§ DATASET SECTION:
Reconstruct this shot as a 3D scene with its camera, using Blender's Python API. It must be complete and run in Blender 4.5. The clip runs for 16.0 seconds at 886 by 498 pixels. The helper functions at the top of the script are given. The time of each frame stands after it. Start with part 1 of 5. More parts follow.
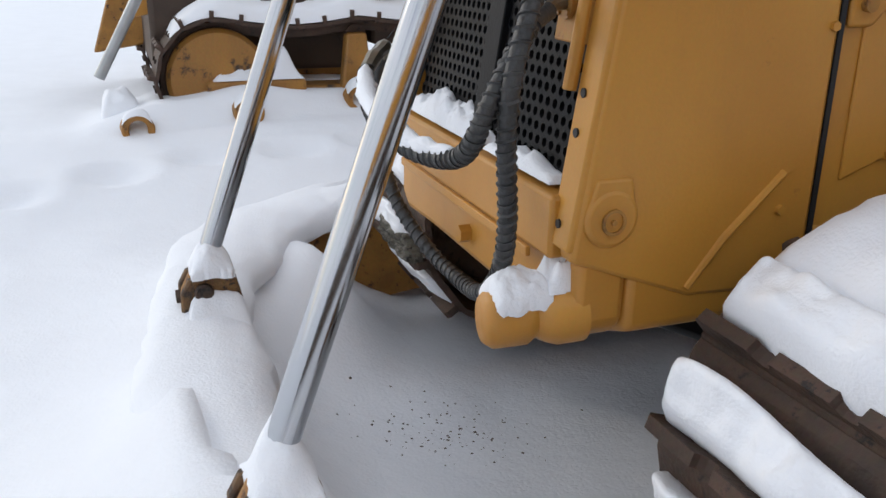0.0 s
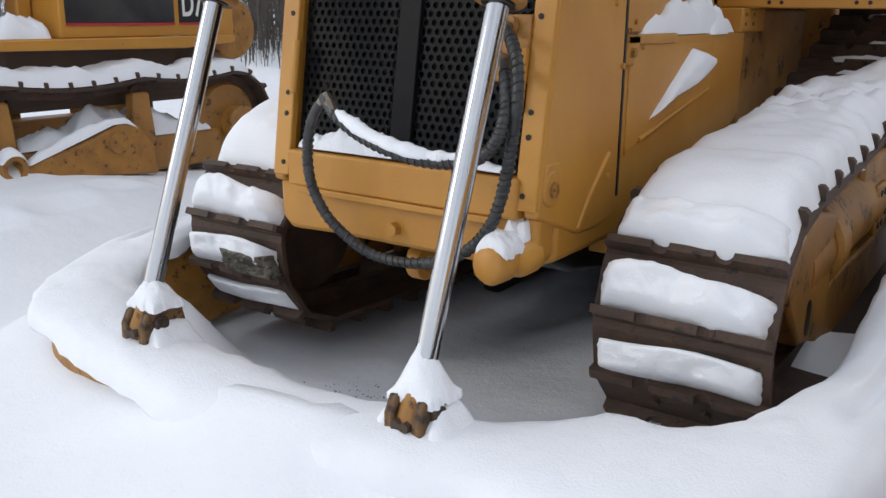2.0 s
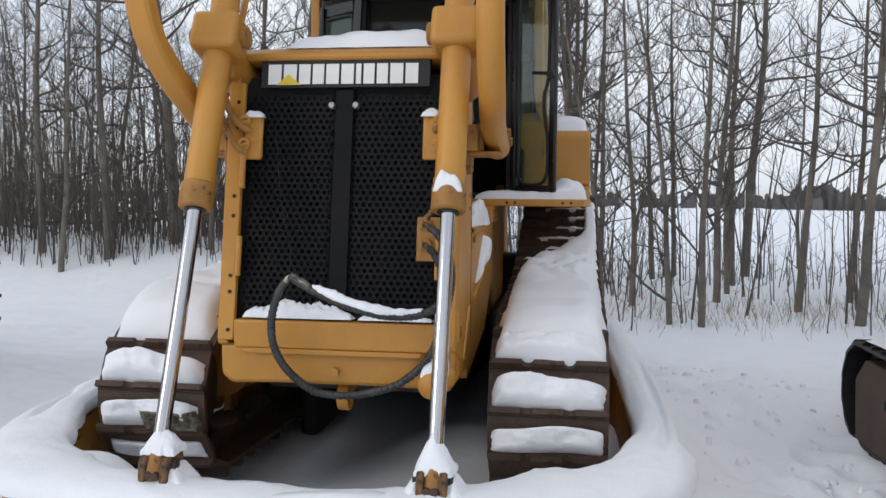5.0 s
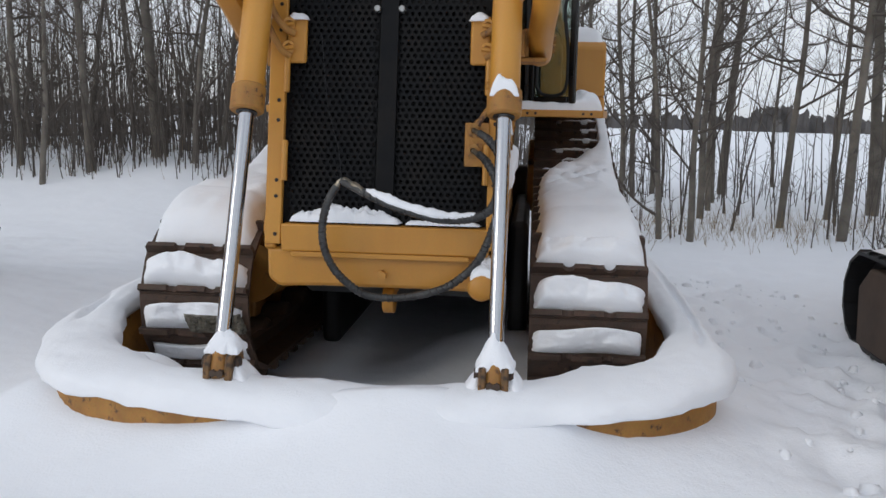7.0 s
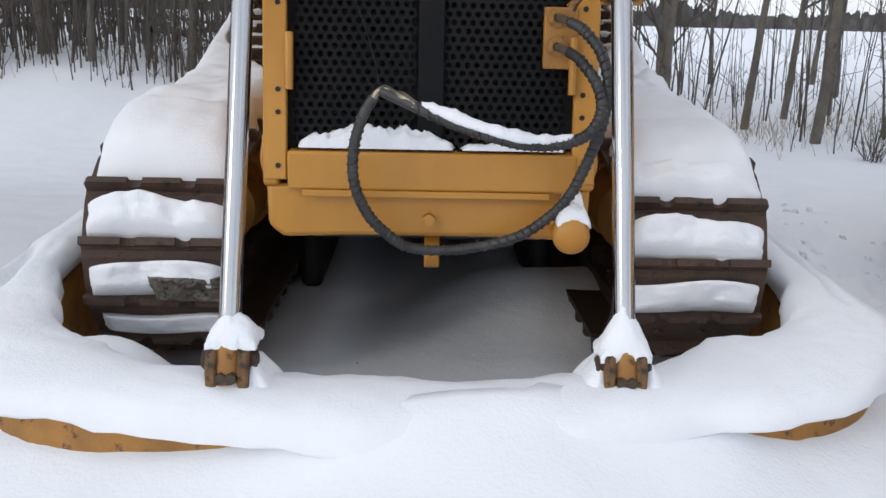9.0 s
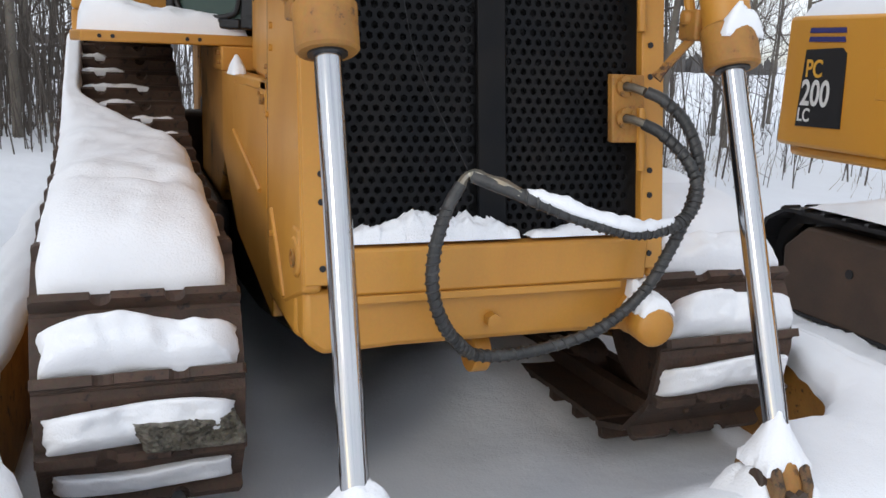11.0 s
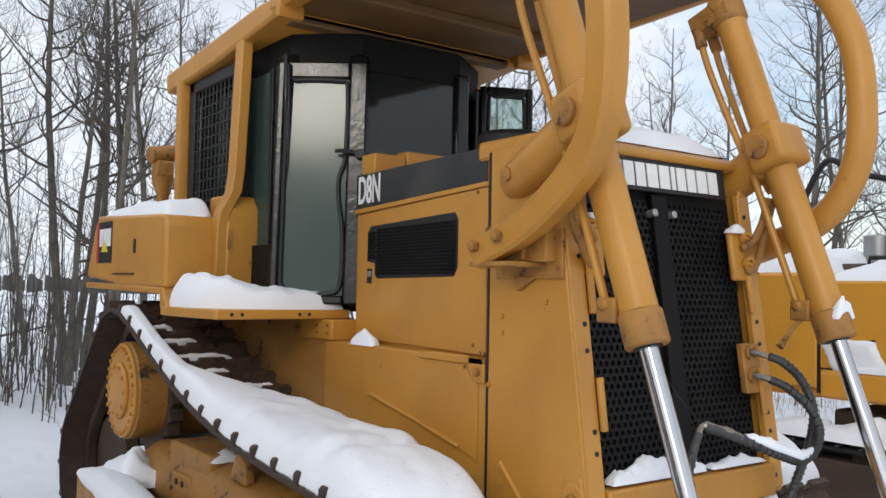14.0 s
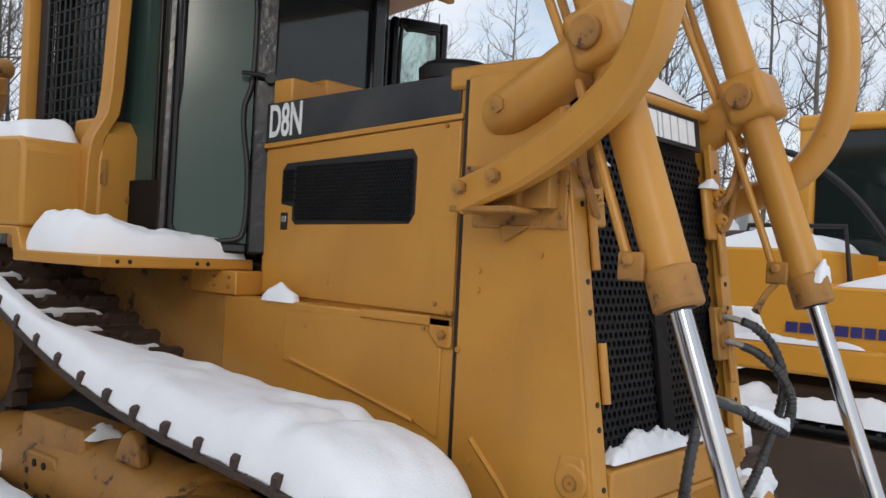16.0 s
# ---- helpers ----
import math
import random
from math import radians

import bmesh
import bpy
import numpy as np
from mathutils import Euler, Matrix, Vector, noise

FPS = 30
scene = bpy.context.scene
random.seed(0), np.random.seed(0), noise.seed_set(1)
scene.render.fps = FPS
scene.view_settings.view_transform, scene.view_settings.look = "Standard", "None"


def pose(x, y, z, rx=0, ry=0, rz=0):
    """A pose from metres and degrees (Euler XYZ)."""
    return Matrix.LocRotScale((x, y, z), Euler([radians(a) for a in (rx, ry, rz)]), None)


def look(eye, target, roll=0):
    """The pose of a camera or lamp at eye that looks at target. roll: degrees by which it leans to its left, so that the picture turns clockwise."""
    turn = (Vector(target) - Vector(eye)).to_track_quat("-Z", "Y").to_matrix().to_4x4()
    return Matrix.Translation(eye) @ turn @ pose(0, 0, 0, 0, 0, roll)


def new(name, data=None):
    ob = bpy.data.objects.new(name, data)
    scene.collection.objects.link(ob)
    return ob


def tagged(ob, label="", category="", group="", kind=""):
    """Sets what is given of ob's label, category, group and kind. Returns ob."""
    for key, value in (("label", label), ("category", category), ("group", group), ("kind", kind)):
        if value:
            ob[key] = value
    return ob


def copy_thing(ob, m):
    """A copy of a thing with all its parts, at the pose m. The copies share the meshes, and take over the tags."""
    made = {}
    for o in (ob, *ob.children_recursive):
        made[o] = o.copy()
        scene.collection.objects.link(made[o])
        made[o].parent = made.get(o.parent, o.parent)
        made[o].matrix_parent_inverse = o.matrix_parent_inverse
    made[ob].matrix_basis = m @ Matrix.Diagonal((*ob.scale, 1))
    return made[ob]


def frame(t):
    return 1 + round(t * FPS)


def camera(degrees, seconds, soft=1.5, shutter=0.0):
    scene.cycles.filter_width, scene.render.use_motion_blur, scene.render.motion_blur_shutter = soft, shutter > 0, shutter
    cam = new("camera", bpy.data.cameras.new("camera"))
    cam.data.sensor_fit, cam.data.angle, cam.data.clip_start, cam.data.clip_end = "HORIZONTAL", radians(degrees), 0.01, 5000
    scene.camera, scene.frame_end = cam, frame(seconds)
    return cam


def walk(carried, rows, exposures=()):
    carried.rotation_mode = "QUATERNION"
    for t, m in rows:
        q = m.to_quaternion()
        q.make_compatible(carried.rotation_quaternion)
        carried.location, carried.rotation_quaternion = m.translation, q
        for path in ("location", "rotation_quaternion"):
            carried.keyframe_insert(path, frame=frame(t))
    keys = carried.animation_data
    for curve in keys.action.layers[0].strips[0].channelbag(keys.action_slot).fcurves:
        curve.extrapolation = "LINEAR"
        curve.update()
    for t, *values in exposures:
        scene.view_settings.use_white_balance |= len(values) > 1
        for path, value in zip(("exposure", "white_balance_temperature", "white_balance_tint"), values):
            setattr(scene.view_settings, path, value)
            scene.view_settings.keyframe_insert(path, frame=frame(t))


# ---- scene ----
cam = camera(53.7, 16.0)
PATH = [
    (0, (2.091, -0.887, 1.501), (0.326, -0.221, 0.839), 0.8),
    (0.5, (2.097, -1.337, 1.468), (0.417, -0.456, 0.836), 2.6),
    (1, (2.16, -1.728, 1.567), (0.576, -0.666, 0.962), 1.6),
    (1.5, (1.99, -2.127, 1.481), (0.581, -0.819, 0.929), 0.3),
    (2, (1.962, -2.488, 1.535), (0.846, -0.914, 1.009), 0.5),
    (2.5, (2.032, -3.006, 1.599), (1.129, -1.28, 1.145), 1.3),
    (3, (1.843, -3.308, 1.504), (1.013, -1.532, 1.107), -2.0),
    (3.5, (1.708, -3.742, 1.511), (1.033, -1.896, 1.142), 1.5),
    (4, (1.599, -4.097, 1.546), (1.097, -2.185, 1.238), 3.2),
    (4.5, (1.378, -4.082, 1.578), (1.049, -2.116, 1.416), 1.5),
    (4.7, (1.277, -4.122, 1.63), (0.976, -2.149, 1.508), 0.8),
    (6.8, (0.776, -4.386, 1.6), (0.543, -2.404, 1.469), 0.9),
    (7, (0.733, -4.329, 1.559), (0.538, -2.362, 1.257), 1.1),
    (7.5, (0.603, -3.934, 1.535), (0.494, -1.997, 1.05), 1.0),
    (8, (0.456, -3.682, 1.55), (0.4, -1.75, 1.035), 0.6),
    (8.2, (0.371, -3.544, 1.521), (0.312, -1.616, 0.992), 0.9),
    (10.3, (-0.764, -2.657, 1.496), (-0.266, -0.775, 1.037), 1.7),
    (10.5, (-0.876, -2.52, 1.496), (-0.297, -0.656, 1.059), 1.7),
    (11, (-1.094, -2.452, 1.57), (-0.401, -0.628, 1.133), 2.3),
    (11.5, (-1.528, -2.437, 1.549), (-0.756, -0.631, 1.172), 3.3),
    (12, (-1.809, -2.344, 1.492), (-0.987, -0.555, 1.139), 2.0),
    (12.5, (-2.092, -2.109, 1.486), (-1.094, -0.41, 1.145), 2.0),
    (13, (-2.358, -2.091, 1.513), (-1.299, -0.435, 1.142), 2.0),
    (13.5, (-2.787, -2.286, 1.602), (-1.707, -0.623, 1.339), 1.1),
    (14, (-2.953, -2.331, 1.747), (-1.778, -0.715, 1.836), 1.1),
    (14.5, (-3.013, -2.338, 1.786), (-1.826, -0.773, 2.164), 1.9),
    (15, (-3.056, -2.258, 1.767), (-1.844, -0.71, 2.137), 3.9),
    (15.5, (-3.011, -1.83, 1.623), (-1.638, -0.385, 1.795), 3.9),
    (16, (-3.049, -1.498, 1.686), (-1.545, -0.179, 1.699), 2.9),
]
EXPOSURES = [(0, 0.03), (3.5, 0.02), (4.5, -0.05), (7.0, -0.26), (8.0, -0.18), (10.5, 0.14), (13.0, 0.13), (14.0, 0.0), (14.5, -0.13), (15.0, -0.27), (15.5, -0.30), (16.0, -0.12)]
walk(cam, [(t, look(eye, target, roll)) for t, eye, target, roll in PATH], EXPOSURES)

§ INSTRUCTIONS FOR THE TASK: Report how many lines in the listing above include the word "from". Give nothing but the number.

§ ANSWER TO THE TASK: 3